The AWRSD School Committee voted 7-1 to approve the iPad Initiative proposal as modified and recommended by the School Committee's Technology subcommittee.
The plan is to lease, with funds already earmarked for technology upgrades, approximately 86 iPad II’s for the incoming AWRSD Kindergarten class of 172 students.
The iPads will be divided into bundles or “classpacks” of approximately 25 units that will be shared by every 2 classrooms.
Parents who want to will be able to participate in the “lease to own” option through the Massachusetts one-to-one program and for $25/per month x 24 months plus a $50 insurance fee will be able to own the iPad in the 25th month for $1.
A home-owned iPad will not be allowed to travel back and forth with the child to school but can be loaded with the same apps that will be included in the units leased to the school.
One of the primary reasons the Kindergarten class was chosen for this pilot program, over say first or second grade, was because this tool has also proved particularly useful for identifying students much sooner who are in need of an IEP (individual education plan) and early intervention is everyone’s goal.
The one “no” vote to the proposal was because that committee member objected to the program only being offered to Kindergarten.
The biggest drawback to having 2 classrooms share a “classpack” is that some of the applications have features like directed learning and can customize the prompts and suggestions to the individual user.
Having more than one user can dilute some of these effects but with this pilot program comes a commitment from the School Committee to form a review committee to adjust this program as necessary to meet the needs of those involved.
It’s also important to remember that, by law, the School Committee’s purview is budget--not curriculum. The faculty and administration professionals are best suited to determine how these will be used in the classroom settings. I have yet to talk with one teacher who was anything less than truly excited about this program.
Those parents who want to lease-to-own one for a home-owned iPad should certainly feel free to ask their child’s teacher for recommendations, especially if they want to reinforce the classroom learning.
Even though the iPad initiative is revenue neutral right now the best way to keep it from affecting your tax bill would be to support it in its original proposal from March 2011 and encourage parents to "lease to buy" and the home-owned tablets follow the child to school.
The March proposal was changed after a discussion forum and to accommodate some parental objections. The home-owned iPad becomes customized to the user and follows the student and relieves the district of a significant financial burden.
When, not if, the state requires the district to participate in the one-to-one initiative by unfunded mandate it will be forced into the school budget which means core cuts or an override (impacting everyone's tax bill).
As originally proposed, it's more like a user-fee where only those who use it pay for it. We've seen this occasionally with an athletic fee for school sports. Personally, I don't object to that.

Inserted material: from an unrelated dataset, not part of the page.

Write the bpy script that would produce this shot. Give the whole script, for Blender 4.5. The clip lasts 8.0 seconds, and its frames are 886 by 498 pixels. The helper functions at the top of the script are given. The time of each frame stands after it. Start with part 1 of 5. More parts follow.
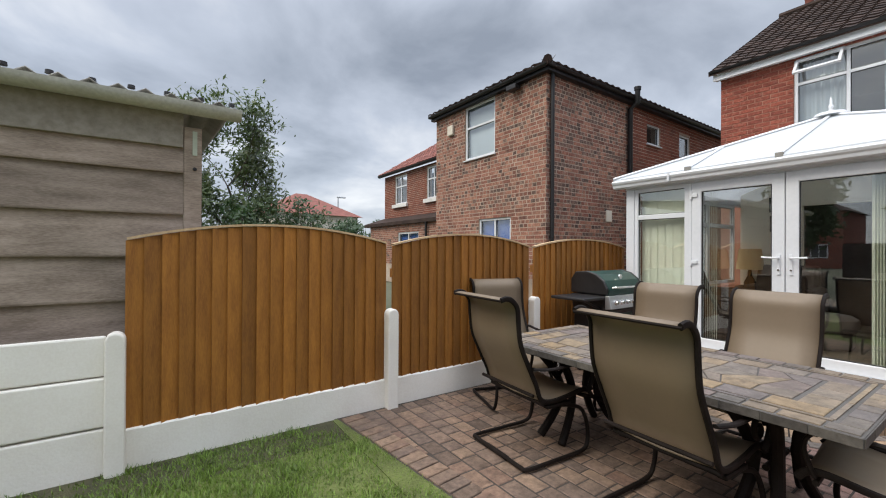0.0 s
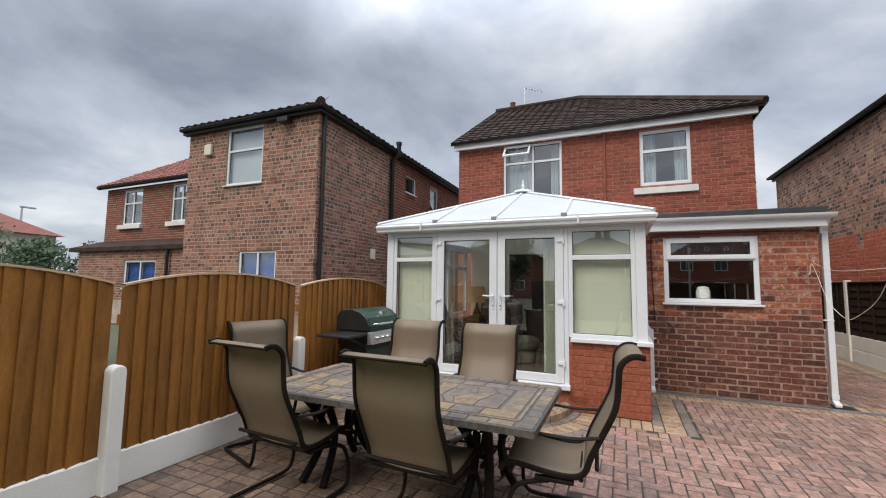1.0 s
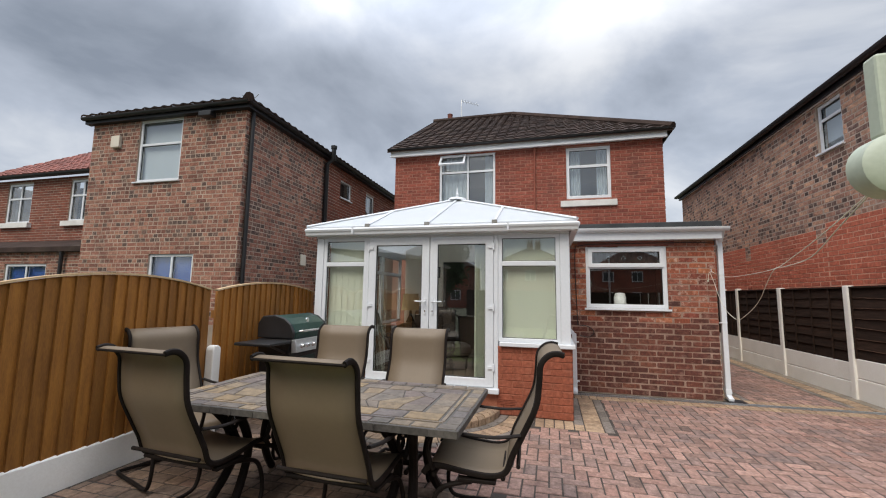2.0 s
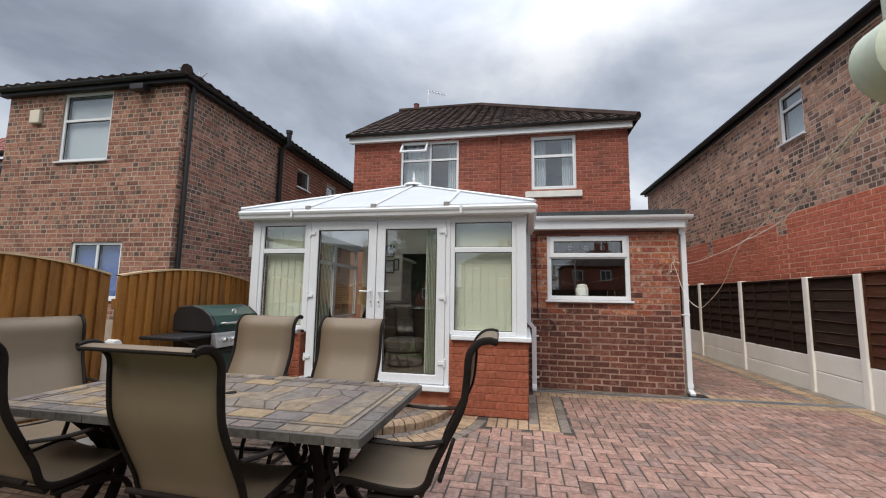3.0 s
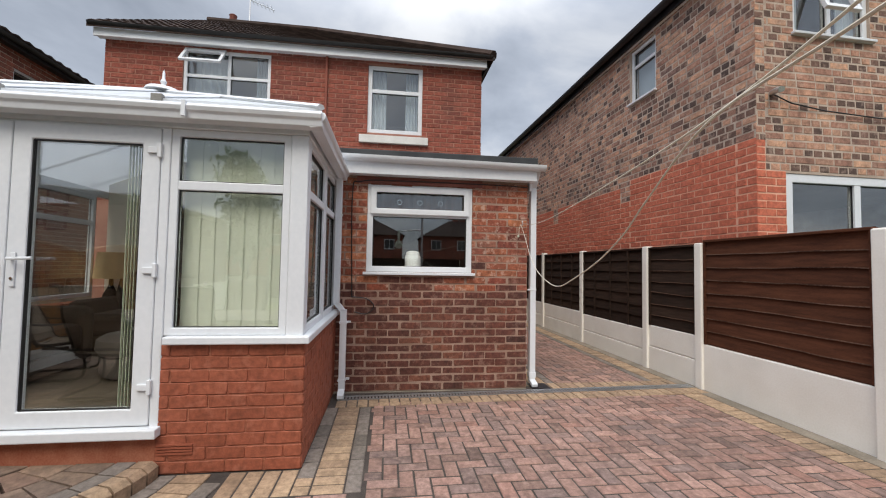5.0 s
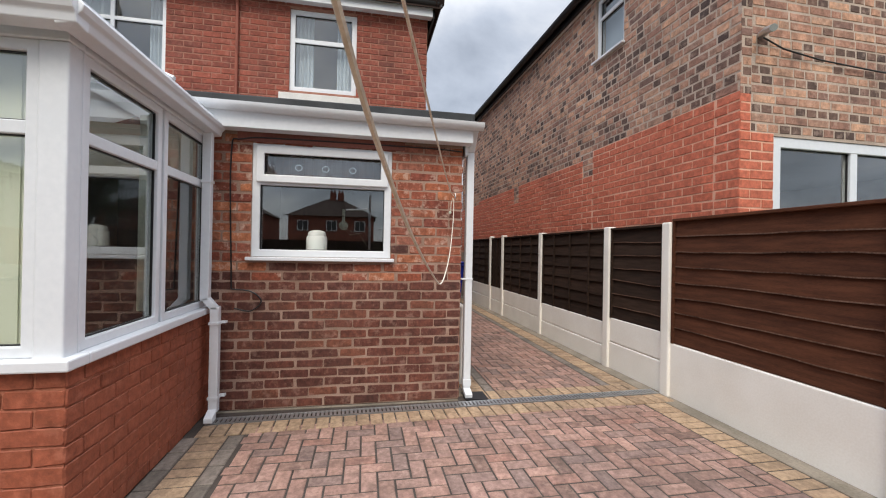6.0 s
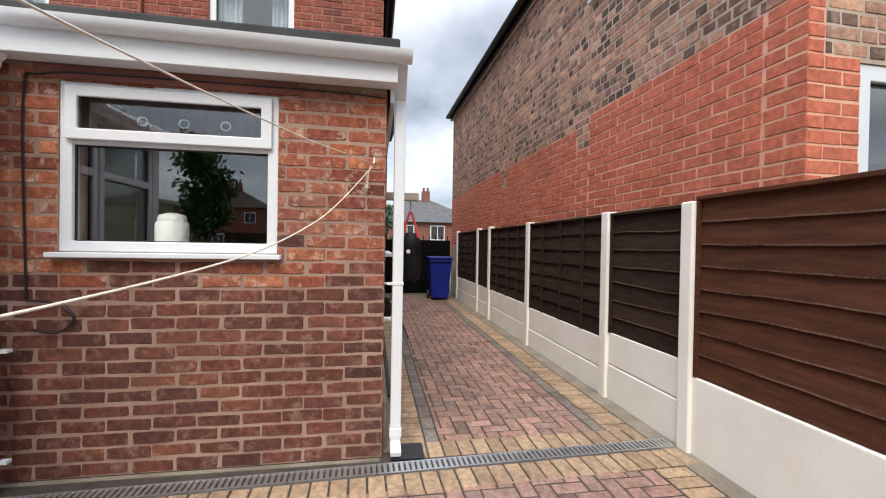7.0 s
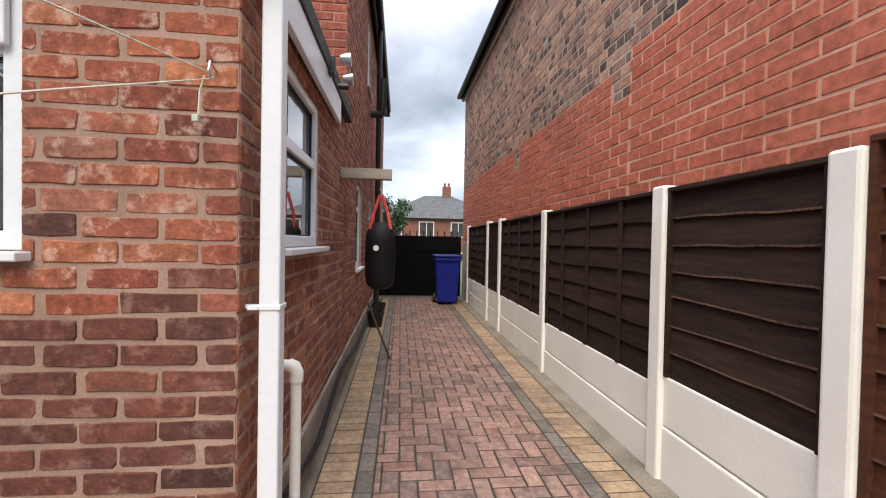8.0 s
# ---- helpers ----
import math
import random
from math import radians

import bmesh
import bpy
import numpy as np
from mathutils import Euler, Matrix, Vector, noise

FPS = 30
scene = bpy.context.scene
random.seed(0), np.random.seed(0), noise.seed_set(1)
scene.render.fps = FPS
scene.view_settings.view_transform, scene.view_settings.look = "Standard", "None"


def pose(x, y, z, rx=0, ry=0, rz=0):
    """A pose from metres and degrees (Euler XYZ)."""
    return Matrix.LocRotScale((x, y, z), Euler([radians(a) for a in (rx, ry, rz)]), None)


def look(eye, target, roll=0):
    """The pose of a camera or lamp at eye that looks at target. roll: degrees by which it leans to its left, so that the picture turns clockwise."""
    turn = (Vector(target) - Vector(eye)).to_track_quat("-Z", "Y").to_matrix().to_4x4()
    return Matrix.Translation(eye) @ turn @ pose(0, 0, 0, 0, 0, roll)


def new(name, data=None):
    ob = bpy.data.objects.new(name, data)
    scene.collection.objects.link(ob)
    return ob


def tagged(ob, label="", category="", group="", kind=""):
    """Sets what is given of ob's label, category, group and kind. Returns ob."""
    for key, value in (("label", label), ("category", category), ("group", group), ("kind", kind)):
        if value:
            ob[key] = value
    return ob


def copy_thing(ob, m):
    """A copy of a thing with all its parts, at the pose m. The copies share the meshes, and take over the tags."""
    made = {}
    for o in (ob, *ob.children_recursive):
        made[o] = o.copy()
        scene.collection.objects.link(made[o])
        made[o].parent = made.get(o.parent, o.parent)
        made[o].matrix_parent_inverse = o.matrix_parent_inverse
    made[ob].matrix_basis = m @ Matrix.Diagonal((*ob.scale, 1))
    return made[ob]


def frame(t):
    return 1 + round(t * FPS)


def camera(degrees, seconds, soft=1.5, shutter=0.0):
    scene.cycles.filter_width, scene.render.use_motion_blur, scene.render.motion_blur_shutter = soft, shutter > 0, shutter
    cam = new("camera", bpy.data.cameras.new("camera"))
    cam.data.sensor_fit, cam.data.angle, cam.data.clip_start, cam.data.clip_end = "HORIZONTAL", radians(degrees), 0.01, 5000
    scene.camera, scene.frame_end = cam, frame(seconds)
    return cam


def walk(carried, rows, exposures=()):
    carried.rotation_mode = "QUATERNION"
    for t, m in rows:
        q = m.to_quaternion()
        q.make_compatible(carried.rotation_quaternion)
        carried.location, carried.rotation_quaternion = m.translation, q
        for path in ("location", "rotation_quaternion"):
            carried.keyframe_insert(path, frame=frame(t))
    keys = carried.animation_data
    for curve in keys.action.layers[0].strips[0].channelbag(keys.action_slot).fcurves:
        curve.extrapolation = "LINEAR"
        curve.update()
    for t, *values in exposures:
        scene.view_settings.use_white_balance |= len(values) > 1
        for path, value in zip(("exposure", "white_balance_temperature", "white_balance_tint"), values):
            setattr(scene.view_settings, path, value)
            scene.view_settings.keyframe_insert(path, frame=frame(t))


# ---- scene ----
# World: x runs from the garden towards the house, y to the boundary fence with arched panels, z up.
cam = camera(94.8, 8.0, soft=1.1)
PATH = [
    (0.0, (-0.113, -0.174, 1.398), (1.017, 1.476, 1.405), 0.3),
    (0.5, (-0.216, -0.213, 1.467), (1.434, 0.912, 1.570), 0.6),
    (1.0, (-0.239, -0.256, 1.487), (1.586, 0.543, 1.659), 0.8),
    (1.5, (-0.242, -0.255, 1.471), (1.651, 0.357, 1.678), 0.9),
    (3.0, (0.346, -0.491, 1.311), (2.295, -0.103, 1.536), 0.9),
    (3.5, (0.761, -0.564, 1.287), (2.732, -0.292, 1.493), 1.0),
    (4.0, (1.245, -0.725, 1.286), (3.234, -0.617, 1.469), 0.9),
    (4.5, (1.706, -0.835, 1.322), (3.699, -0.929, 1.451), 1.1),
    (5.0, (2.147, -1.069, 1.337), (4.127, -1.335, 1.423), 1.0),
    (6.5, (3.453, -2.173, 1.355), (5.416, -2.559, 1.354), 1.1),
    (7.0, (4.018, -2.566, 1.344), (5.990, -2.899, 1.323), 1.0),
    (7.5, (4.594, -2.848, 1.364), (6.576, -3.115, 1.331), 1.0),
    (8.0, (5.213, -3.154, 1.321), (7.202, -3.362, 1.287), 1.1),
]
walk(cam, [(t, look(eye, target, roll)) for t, eye, target, roll in PATH],
     exposures=[(0.0, 0.84), (0.7, 0.72), (1.5, 0.62), (4.0, 0.66), (5.0, 0.68), (6.5, 1.02), (7.2, 1.13), (8.0, 1.20)])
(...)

There are a lot of parents whose children participate in athletics/activities that aren't school sponsored and they pay all of those fees. While I think there are philosophical points to be made most people, and especially taxpayers, can wrap their minds around user-fees for tangible assets.
While I don't think the concept works for all public services, in this particular case--it does.
Editor's note: I asked Sherry Kersey, AWRSD Business Manager about the district's efforts to get as much government funding as possible. They are having a drawing for two iPads who will be chosen at random from *all students* whose parents complete a free and reduced school lunch application, regardless of if they qualify for free or reduced lunch. Sherry said that each student listed on a completed free and reduced form (only one form per family is required) will be eligible for the drawing. They will be split into two groups: K-8 and 9-12. Even if you do not qualify for free and reduced lunch, you will be entered into the pool simply for filling out the application. Thus, the winners of the drawing are not identified as free and reduced because anyone is eligible. The Superintendent will randomly select the winners at the School Committee meeting of October 4, 2011. Typically, students return the forms directly to their respective schools and are then forwarded to me. They can send them directly to me at the Superintendent’s Office at 11 Oakmont Drive, Ashburnham, MA 01430 as well.